Restate the listing that follows word for word, without its pictures.

■ **Source data**
__________________________________________________
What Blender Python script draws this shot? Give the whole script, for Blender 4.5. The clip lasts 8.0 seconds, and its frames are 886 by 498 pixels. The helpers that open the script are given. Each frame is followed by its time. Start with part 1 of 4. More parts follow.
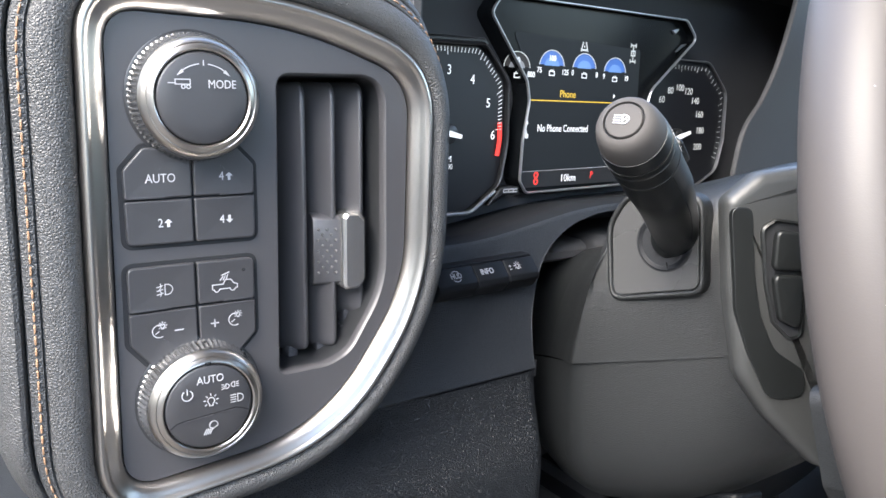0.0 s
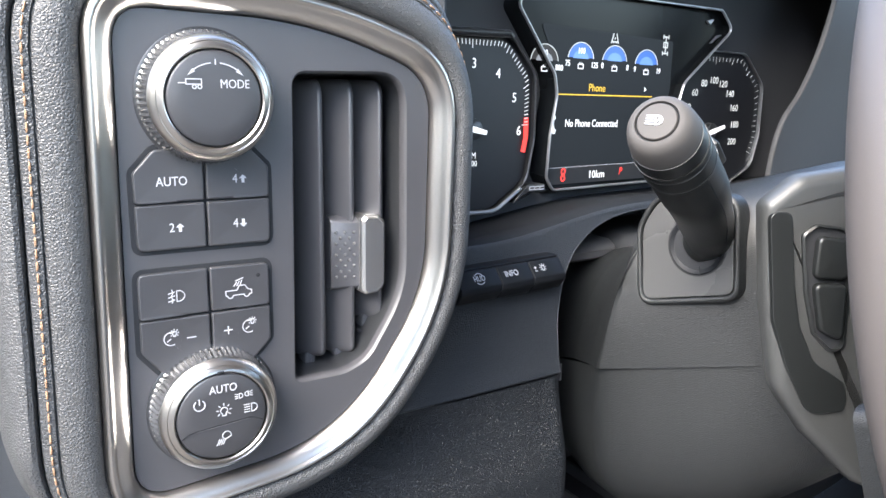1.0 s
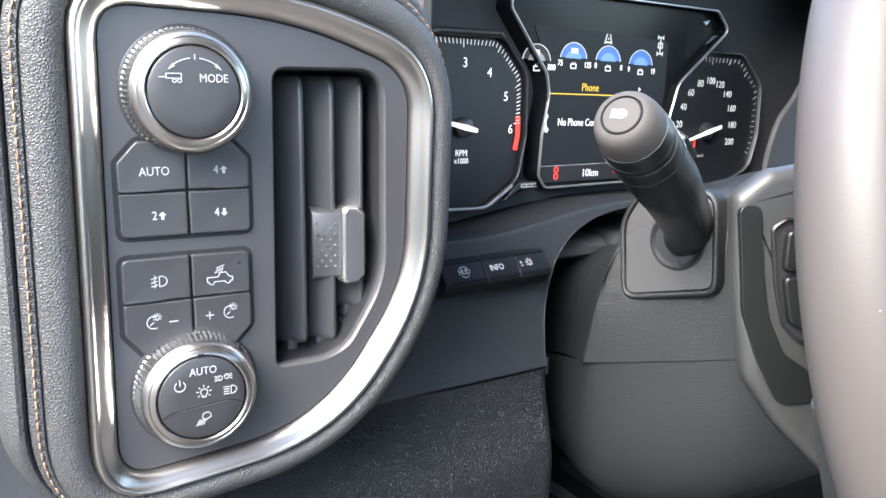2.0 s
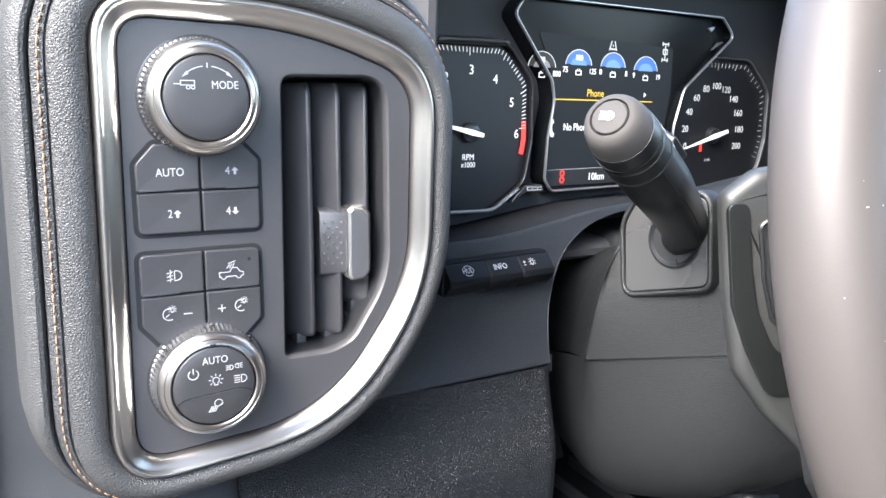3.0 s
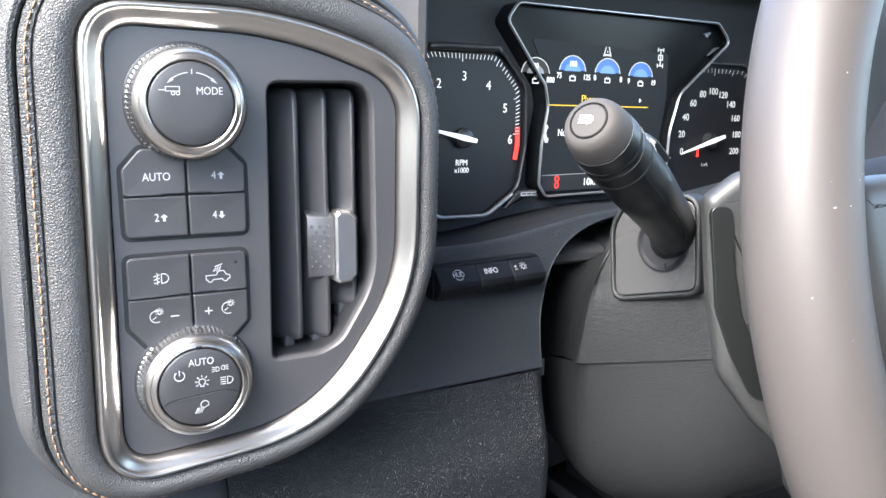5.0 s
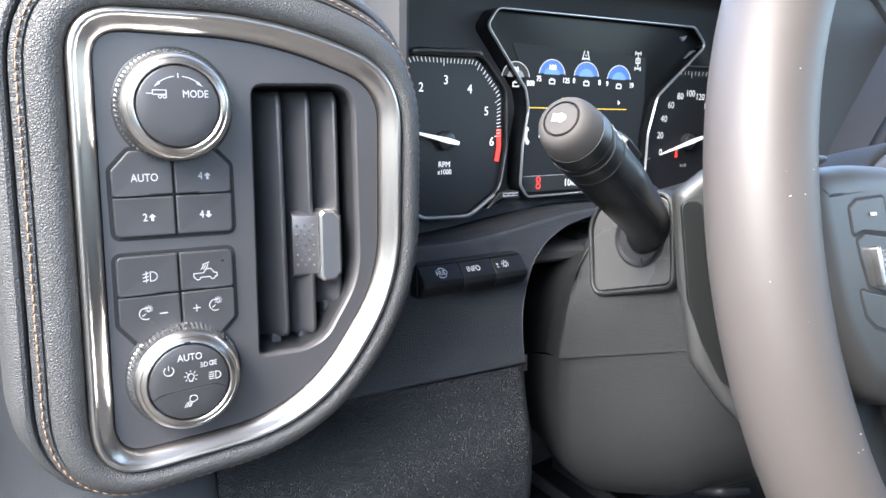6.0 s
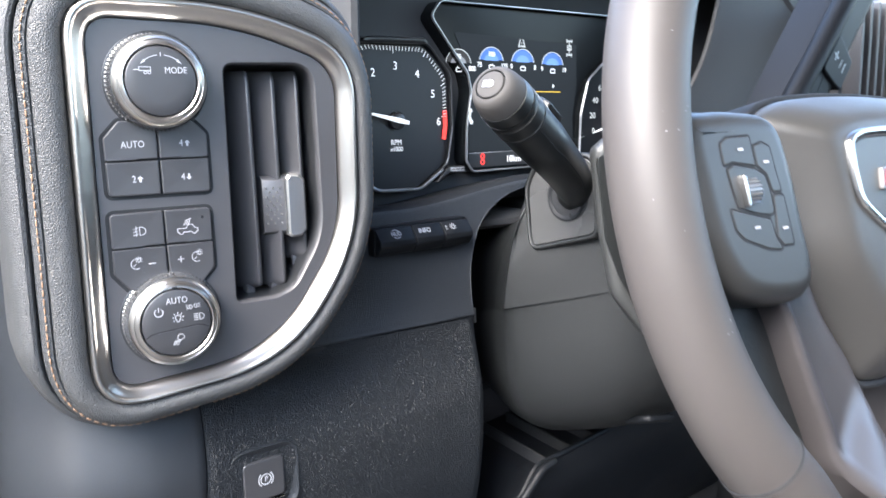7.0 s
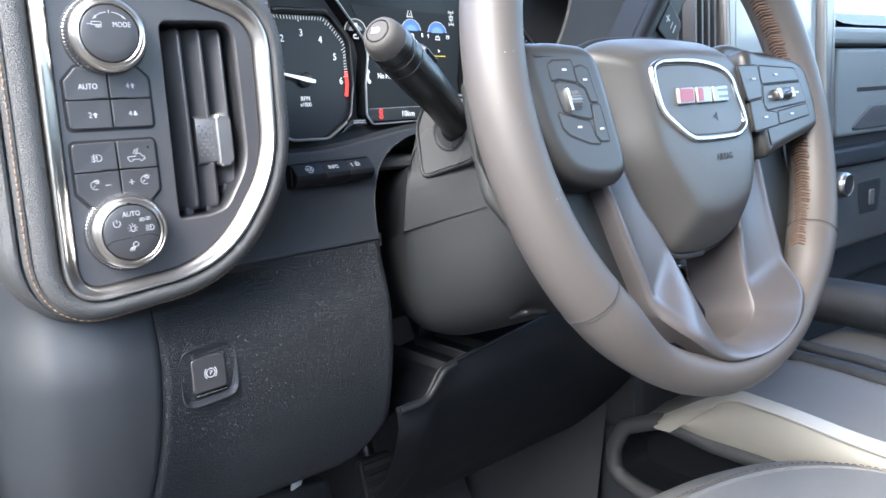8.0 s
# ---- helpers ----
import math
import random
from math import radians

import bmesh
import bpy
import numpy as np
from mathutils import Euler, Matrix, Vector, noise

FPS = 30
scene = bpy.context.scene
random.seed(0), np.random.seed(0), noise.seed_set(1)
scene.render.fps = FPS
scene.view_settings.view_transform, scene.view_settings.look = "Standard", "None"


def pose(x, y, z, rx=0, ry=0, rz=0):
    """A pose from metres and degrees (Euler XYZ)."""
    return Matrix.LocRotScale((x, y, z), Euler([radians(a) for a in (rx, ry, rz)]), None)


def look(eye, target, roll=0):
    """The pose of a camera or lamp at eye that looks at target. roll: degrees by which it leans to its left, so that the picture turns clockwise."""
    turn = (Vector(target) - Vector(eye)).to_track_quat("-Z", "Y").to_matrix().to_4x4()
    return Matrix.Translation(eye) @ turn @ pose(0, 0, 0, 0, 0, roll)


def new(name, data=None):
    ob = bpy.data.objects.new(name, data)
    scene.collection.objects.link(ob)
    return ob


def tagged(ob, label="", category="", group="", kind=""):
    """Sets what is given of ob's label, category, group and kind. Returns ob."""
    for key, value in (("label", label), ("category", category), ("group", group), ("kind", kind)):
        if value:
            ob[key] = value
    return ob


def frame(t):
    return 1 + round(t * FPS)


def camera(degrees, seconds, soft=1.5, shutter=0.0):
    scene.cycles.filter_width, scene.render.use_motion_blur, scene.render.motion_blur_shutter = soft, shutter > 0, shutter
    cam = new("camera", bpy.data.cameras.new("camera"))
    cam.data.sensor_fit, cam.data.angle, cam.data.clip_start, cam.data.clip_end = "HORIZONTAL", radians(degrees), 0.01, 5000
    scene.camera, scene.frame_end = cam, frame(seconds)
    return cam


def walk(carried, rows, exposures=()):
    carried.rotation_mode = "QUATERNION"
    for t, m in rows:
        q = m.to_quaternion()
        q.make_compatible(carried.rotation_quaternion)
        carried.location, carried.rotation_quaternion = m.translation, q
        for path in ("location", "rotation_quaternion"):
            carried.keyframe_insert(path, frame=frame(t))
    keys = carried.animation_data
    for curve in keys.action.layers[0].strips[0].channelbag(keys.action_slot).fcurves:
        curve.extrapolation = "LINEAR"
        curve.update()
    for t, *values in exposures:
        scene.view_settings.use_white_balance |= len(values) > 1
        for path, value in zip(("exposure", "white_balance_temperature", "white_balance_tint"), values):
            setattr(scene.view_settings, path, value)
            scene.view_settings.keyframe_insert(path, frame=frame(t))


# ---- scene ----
__________________________________________________
■ **Solution to the problem**
What Blender Python script draws this shot? Give the whole script, for Blender 4.5. The clip lasts 8.0 seconds, and its frames are 886 by 498 pixels. The helpers that open the script are given. Each frame is followed by its time. Start with part 1 of 4. More parts follow.
0.0 s
1.0 s
2.0 s
3.0 s
5.0 s
6.0 s
7.0 s
8.0 s
# ---- helpers ----
import math
import random
from math import radians

import bmesh
import bpy
import numpy as np
from mathutils import Euler, Matrix, Vector, noise

FPS = 30
scene = bpy.context.scene
random.seed(0), np.random.seed(0), noise.seed_set(1)
scene.render.fps = FPS
scene.view_settings.view_transform, scene.view_settings.look = "Standard", "None"


def pose(x, y, z, rx=0, ry=0, rz=0):
    """A pose from metres and degrees (Euler XYZ)."""
    return Matrix.LocRotScale((x, y, z), Euler([radians(a) for a in (rx, ry, rz)]), None)


def look(eye, target, roll=0):
    """The pose of a camera or lamp at eye that looks at target. roll: degrees by which it leans to its left, so that the picture turns clockwise."""
    turn = (Vector(target) - Vector(eye)).to_track_quat("-Z", "Y").to_matrix().to_4x4()
    return Matrix.Translation(eye) @ turn @ pose(0, 0, 0, 0, 0, roll)


def new(name, data=None):
    ob = bpy.data.objects.new(name, data)
    scene.collection.objects.link(ob)
    return ob


def tagged(ob, label="", category="", group="", kind=""):
    """Sets what is given of ob's label, category, group and kind. Returns ob."""
    for key, value in (("label", label), ("category", category), ("group", group), ("kind", kind)):
        if value:
            ob[key] = value
    return ob


def frame(t):
    return 1 + round(t * FPS)


def camera(degrees, seconds, soft=1.5, shutter=0.0):
    scene.cycles.filter_width, scene.render.use_motion_blur, scene.render.motion_blur_shutter = soft, shutter > 0, shutter
    cam = new("camera", bpy.data.cameras.new("camera"))
    cam.data.sensor_fit, cam.data.angle, cam.data.clip_start, cam.data.clip_end = "HORIZONTAL", radians(degrees), 0.01, 5000
    scene.camera, scene.frame_end = cam, frame(seconds)
    return cam


def walk(carried, rows, exposures=()):
    carried.rotation_mode = "QUATERNION"
    for t, m in rows:
        q = m.to_quaternion()
        q.make_compatible(carried.rotation_quaternion)
        carried.location, carried.rotation_quaternion = m.translation, q
        for path in ("location", "rotation_quaternion"):
            carried.keyframe_insert(path, frame=frame(t))
    keys = carried.animation_data
    for curve in keys.action.layers[0].strips[0].channelbag(keys.action_slot).fcurves:
        curve.extrapolation = "LINEAR"
        curve.update()
    for t, *values in exposures:
        scene.view_settings.use_white_balance |= len(values) > 1
        for path, value in zip(("exposure", "white_balance_temperature", "white_balance_tint"), values):
            setattr(scene.view_settings, path, value)
            scene.view_settings.keyframe_insert(path, frame=frame(t))


# ---- scene ----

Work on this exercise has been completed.